Particle and Quantum Physics

  1. Why are the laws of physics not symmetrical between left and right, future and past, and between matter and antimatter?  I.e., what is the mechanism of CP violation, and what is the origin of parity violation in Weak interactions?  Are there right-handed Weak currents too weak to have been detected so far?  If so, what broke the symmetry?  Is CP violation explicable entirely within the Standard Model, or is some new force or mechanism required?
  2. Why are the strengths of the fundamental forces (electromagnetism, weak and strong forces, and gravity) what they are?  For example, why is the fine structure constant, that measures the strength of electromagnetism, about 1/137.036?  Where did this dimensionless constant of nature come from?  Do the forces really become Grand Unified at sufficiently high energy?

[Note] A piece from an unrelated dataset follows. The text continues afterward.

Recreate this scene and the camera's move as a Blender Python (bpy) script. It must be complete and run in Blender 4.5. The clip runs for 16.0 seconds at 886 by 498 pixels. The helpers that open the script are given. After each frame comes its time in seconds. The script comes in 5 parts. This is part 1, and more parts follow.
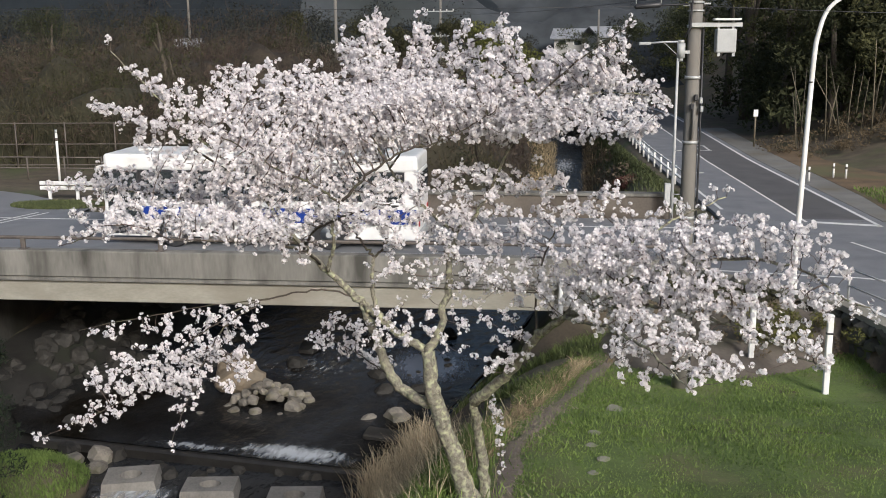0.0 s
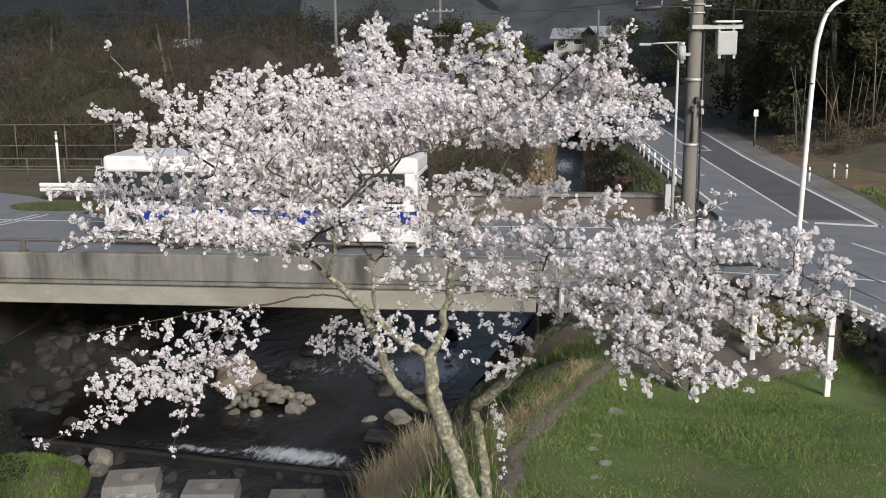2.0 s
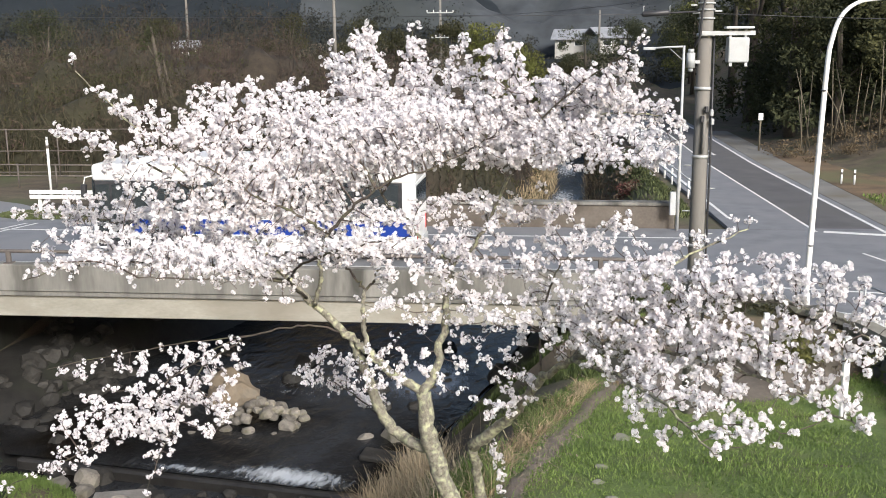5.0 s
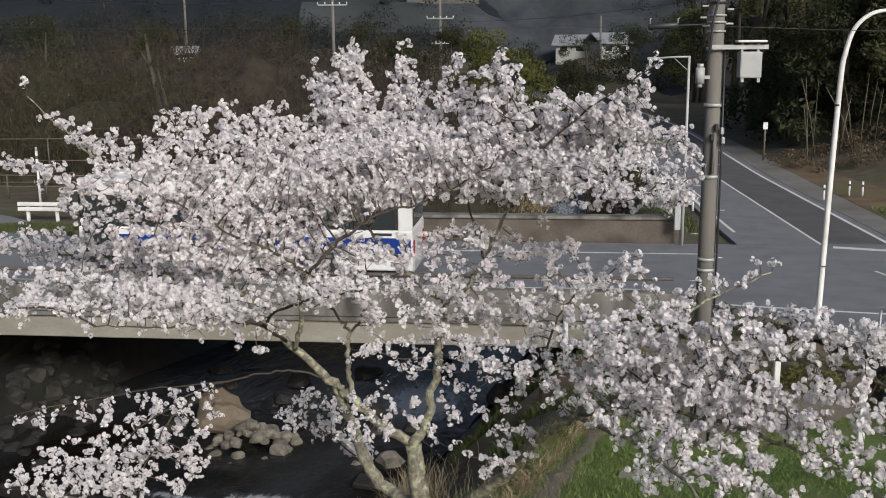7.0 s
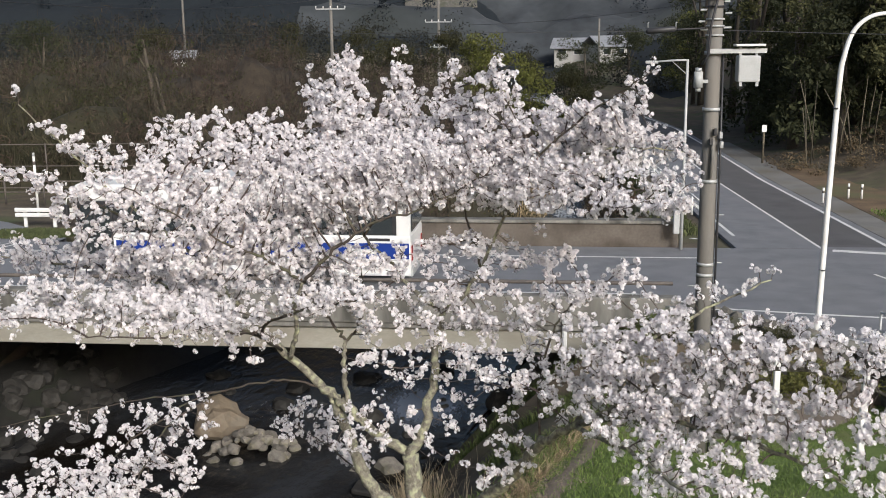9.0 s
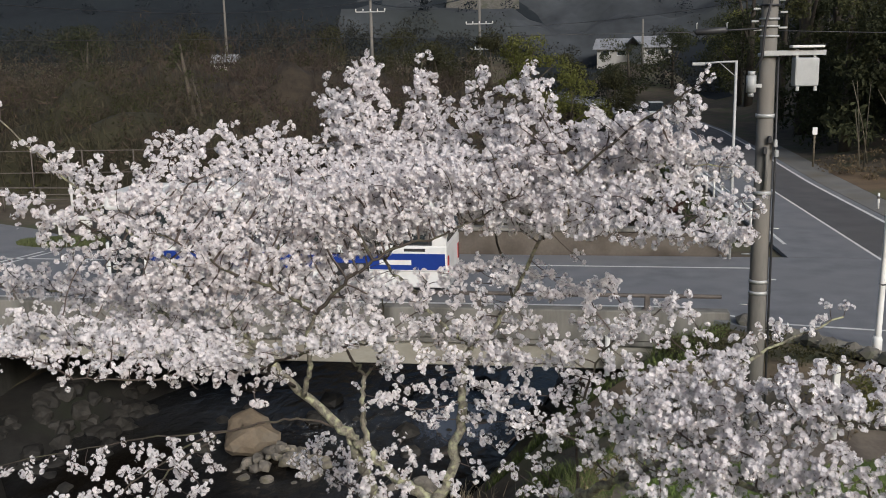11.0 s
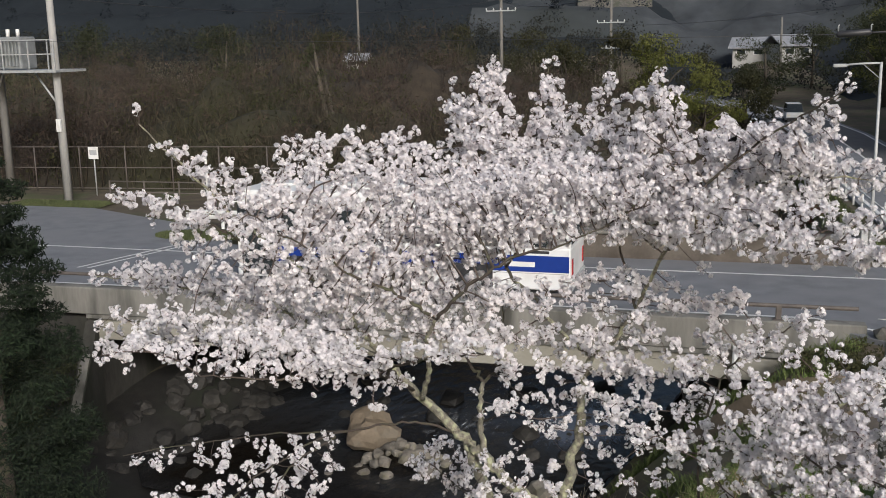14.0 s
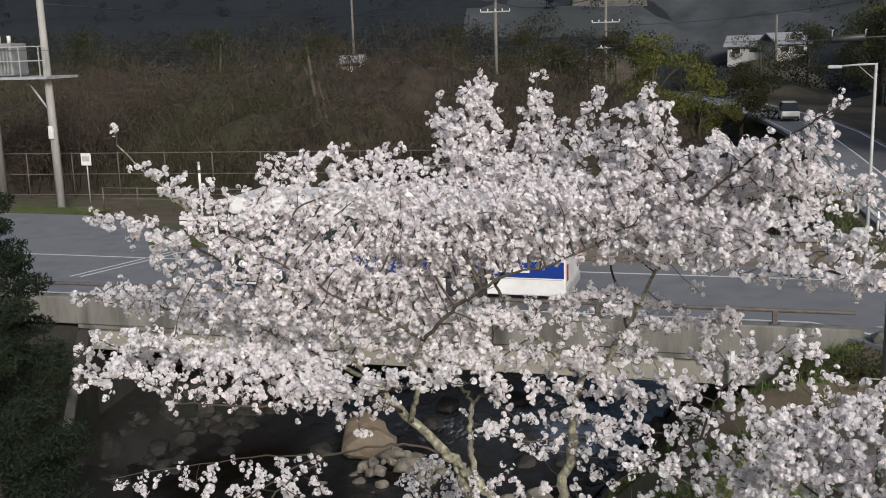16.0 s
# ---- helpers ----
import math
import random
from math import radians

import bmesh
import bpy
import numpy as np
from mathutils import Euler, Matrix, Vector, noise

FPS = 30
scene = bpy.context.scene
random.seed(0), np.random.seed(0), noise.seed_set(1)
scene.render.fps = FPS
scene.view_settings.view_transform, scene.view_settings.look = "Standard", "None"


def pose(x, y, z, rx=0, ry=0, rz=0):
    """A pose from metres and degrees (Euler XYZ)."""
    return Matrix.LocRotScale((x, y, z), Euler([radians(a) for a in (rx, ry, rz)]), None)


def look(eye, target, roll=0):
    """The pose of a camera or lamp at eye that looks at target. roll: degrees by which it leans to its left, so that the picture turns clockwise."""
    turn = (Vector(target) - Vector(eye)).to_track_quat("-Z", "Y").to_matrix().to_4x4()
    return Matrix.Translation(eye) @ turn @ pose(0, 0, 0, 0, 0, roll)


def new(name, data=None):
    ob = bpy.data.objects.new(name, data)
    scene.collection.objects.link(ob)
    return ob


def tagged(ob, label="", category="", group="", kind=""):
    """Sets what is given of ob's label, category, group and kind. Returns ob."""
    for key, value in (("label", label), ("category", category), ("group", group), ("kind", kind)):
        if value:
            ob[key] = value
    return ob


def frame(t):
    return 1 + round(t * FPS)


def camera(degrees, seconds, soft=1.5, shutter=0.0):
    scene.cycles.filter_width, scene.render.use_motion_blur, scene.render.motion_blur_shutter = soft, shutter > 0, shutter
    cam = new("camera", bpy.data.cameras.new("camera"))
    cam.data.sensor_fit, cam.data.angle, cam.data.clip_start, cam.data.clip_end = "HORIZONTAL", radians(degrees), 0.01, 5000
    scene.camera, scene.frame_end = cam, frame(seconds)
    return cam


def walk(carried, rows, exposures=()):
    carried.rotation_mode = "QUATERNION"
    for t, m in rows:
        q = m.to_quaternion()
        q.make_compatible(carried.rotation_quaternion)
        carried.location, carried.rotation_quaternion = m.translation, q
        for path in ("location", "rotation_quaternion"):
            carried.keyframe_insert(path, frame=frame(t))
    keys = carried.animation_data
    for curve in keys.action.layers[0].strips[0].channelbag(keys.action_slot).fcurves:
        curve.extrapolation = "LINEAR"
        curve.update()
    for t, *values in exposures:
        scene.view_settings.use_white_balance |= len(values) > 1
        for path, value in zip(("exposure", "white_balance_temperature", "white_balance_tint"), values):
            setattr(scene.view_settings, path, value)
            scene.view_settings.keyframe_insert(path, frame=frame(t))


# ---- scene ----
cam = camera(46.7, 16.0, soft=0.92)
PATH = [
    (0, (0.525, 1.281, 6.658), (0.33, 3.228, 6.243), -0.3),
    (0.5, (0.507, 1.248, 6.689), (0.313, 3.195, 6.276), -0.3),
    (1, (0.513, 1.276, 6.699), (0.318, 3.223, 6.284), -0.4),
    (1.5, (0.509, 1.299, 6.721), (0.314, 3.245, 6.304), -0.4),
    (2, (0.509, 1.318, 6.722), (0.314, 3.264, 6.306), -0.4),
    (2.5, (0.507, 1.319, 6.731), (0.312, 3.266, 6.318), -0.4),
    (3, (0.529, 1.354, 6.75), (0.333, 3.302, 6.34), -0.4),
    (5.5, (0.452, 2.726, 6.86), (0.255, 4.672, 6.441), -0.5),
    (6, (0.434, 3.103, 6.892), (0.236, 5.048, 6.47), -0.6),
    (6.5, (0.434, 3.308, 6.942), (0.236, 5.255, 6.53), -0.5),
    (7, (0.466, 3.425, 6.992), (0.268, 5.373, 6.585), -0.4),
    (7.5, (0.494, 3.412, 7.01), (0.295, 5.361, 6.607), -0.6),
    (8, (0.493, 3.432, 7.016), (0.294, 5.381, 6.614), -0.6),
    (8.5, (0.496, 3.405, 7.012), (0.298, 5.355, 6.614), -0.6),
    (9, (0.487, 3.537, 7.019), (0.29, 5.487, 6.618), -0.6),
    (11.5, (0.535, 4.72, 7.06), (0.243, 6.658, 6.664), -1.1),
    (12, (0.547, 4.625, 7.09), (0.253, 6.561, 6.682), -1.1),
    (12.5, (0.527, 4.522, 7.141), (0.22, 6.459, 6.748), -1.2),
    (13, (0.587, 4.673, 7.143), (0.147, 6.582, 6.743), -1.3),
    (13.5, (0.543, 4.689, 7.087), (0.026, 6.58, 6.688), -1.2),
    (14, (0.541, 4.701, 7.119), (0.024, 6.592, 6.724), -1.1),
    (14.5, (0.563, 4.775, 7.166), (0.043, 6.665, 6.771), -1.5),
    (15, (0.569, 4.813, 7.178), (0.049, 6.702, 6.781), -1.4),
    (15.5, (0.585, 4.849, 7.213), (0.064, 6.74, 6.819), -1.5),
    (16, (0.576, 4.957, 7.252), (0.064, 6.849, 6.857), -1.6),
]
EXPOSURES = [(0, 0.08), (3, 0.05), (5.3, 0.7), (5.5, 0.6), (6.2, 0.09), (7, -0.28), (8, -0.22), (8.5, -0.16), (9, 0.1), (11.5, -0.36), (12.5, -0.3), (14, -0.16), (16, -0.22)]
walk(cam, [(t, look(eye, target, roll)) for t, eye, target, roll in PATH], EXPOSURES)

# ---- world, sun, exposure ----
SUN_ELEVATION, SUN_TURN = radians(28), radians(149)
world = bpy.data.worlds.new("world")
scene.world = world
world.use_nodes = True
_wt = world.node_tree
_sky = _wt.nodes.new("ShaderNodeTexSky")
_sky.sky_type, _sky.sun_disc = "NISHITA", False
_sky.sun_elevation, _sky.sun_rotation = SUN_ELEVATION, SUN_TURN
_sky.air_density, _sky.dust_density, _sky.ozone_density = 1.0, 4.0, 1.0
_bg = _wt.nodes["Background"]
_bg.inputs["Strength"].default_value = 0.1
_wt.links.new(_sky.outputs["Color"], _bg.inputs["Color"])
sun = new("sun", bpy.data.lights.new("sun", "SUN"))
sun.data.energy, sun.data.angle, sun.data.color = 3.25, radians(16), (0.99, 0.99, 1.0)
_sd = Vector((math.sin(SUN_TURN) * math.cos(SUN_ELEVATION), math.cos(SUN_TURN) * math.cos(SUN_ELEVATION), math.sin(SUN_ELEVATION)))
sun.matrix_world = look(_sd * 100, (0, 0, 0))
scene.view_settings.exposure = 0.0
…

  3. Why are there 3 generations of leptons and quarks?  Why are their mass ratios what they are?  For example, the muon is a particle almost exactly like the electron except about 207 times heavier.  Why does it exist and why precisely that much heavier?  Do the quarks or leptons have any substructure?
  4. Is there a consistent and acceptable relativistic quantum field theory describing interacting (not free) fields in four spacetime dimensions?  For example, is the Standard Model mathematically consistent?  How about Quantum Electrodynamics?  Even the classical electrodynamics of point particles does not yet have a satisfactory mathematically rigorous formulation.

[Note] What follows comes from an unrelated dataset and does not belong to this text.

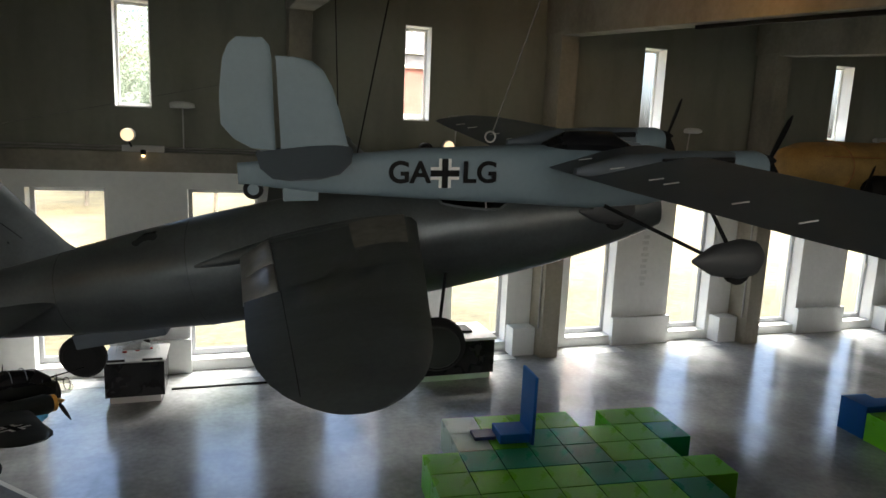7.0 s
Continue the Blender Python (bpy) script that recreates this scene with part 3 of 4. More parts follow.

  5. Is QCD a true description of quark dynamics?  Is it possible to calculate masses of hadrons (such as the proton, neutron, pion, etc.) correctly from the Standard Model?  Does QCD predict a quark/gluon deconfinement phase transition at high temperature?  What is the nature of the transition?  Does this really happen in Nature?
  6. Why is there more matter than antimatter, at least around here?  Is there really more matter than antimatter throughout the universe?

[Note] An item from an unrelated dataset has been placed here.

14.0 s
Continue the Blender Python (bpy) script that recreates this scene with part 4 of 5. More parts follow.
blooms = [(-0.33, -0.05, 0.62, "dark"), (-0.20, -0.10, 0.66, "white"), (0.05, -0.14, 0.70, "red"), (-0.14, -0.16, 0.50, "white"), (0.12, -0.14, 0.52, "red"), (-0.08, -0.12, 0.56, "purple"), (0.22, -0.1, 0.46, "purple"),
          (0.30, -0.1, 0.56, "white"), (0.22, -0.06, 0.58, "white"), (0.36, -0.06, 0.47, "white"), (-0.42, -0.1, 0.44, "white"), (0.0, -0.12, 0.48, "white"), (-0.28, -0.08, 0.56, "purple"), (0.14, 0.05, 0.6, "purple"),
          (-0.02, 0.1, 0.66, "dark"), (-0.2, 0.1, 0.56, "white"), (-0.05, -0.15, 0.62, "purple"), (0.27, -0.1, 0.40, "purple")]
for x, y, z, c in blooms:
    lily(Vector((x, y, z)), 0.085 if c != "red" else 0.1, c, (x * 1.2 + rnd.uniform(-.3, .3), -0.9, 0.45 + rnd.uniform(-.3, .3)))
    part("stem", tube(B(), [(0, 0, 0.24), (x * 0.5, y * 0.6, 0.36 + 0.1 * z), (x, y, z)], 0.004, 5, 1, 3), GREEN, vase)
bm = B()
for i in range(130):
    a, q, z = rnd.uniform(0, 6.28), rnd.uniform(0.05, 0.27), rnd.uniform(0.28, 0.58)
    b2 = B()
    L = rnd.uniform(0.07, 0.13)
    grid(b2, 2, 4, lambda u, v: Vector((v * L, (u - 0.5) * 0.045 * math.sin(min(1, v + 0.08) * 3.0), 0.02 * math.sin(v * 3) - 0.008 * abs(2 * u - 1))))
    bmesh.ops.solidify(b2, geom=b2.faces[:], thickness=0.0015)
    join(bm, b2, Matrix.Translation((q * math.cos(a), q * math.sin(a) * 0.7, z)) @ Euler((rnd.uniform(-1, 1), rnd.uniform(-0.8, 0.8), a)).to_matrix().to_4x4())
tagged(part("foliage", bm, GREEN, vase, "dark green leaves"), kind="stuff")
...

  7. What is meant by a "measurement" in quantum mechanics?  Does "wavefunction collapse" actually happen as a physical process?  If so, how, and under what conditions?  If not, what happens instead?
  8. What are the gravitational effects, if any, of the immense (possibly infinite) vacuum energy density seemingly predicted by quantum field theory?  Is it really that huge?  If so, why doesn't it act like an enormous cosmological constant?
  9. Why doesn't the flux of solar neutrinos agree with predictions?  Is the disagreement really significant?  If so, is the discrepancy in models of the sun, theories of nuclear physics, or theories of neutrinos?  Are neutrinos really massless?

The Big Question (TM)

This last question sits on the fence between the last two categories above:

How do you merge Quantum Mechanics and General Relativity to create a quantum theory of gravity?  Is Einstein's theory of gravity (classical GR) also correct in the microscopic limit, or are there modifications possible/required which coincide in the observed limit(s)?  Is gravity really curvature, or what else--and why does it then look like curvature?  An answer to this question will necessarily rely upon, and at the same time likely be a large part of, the answers to many of the other questions above.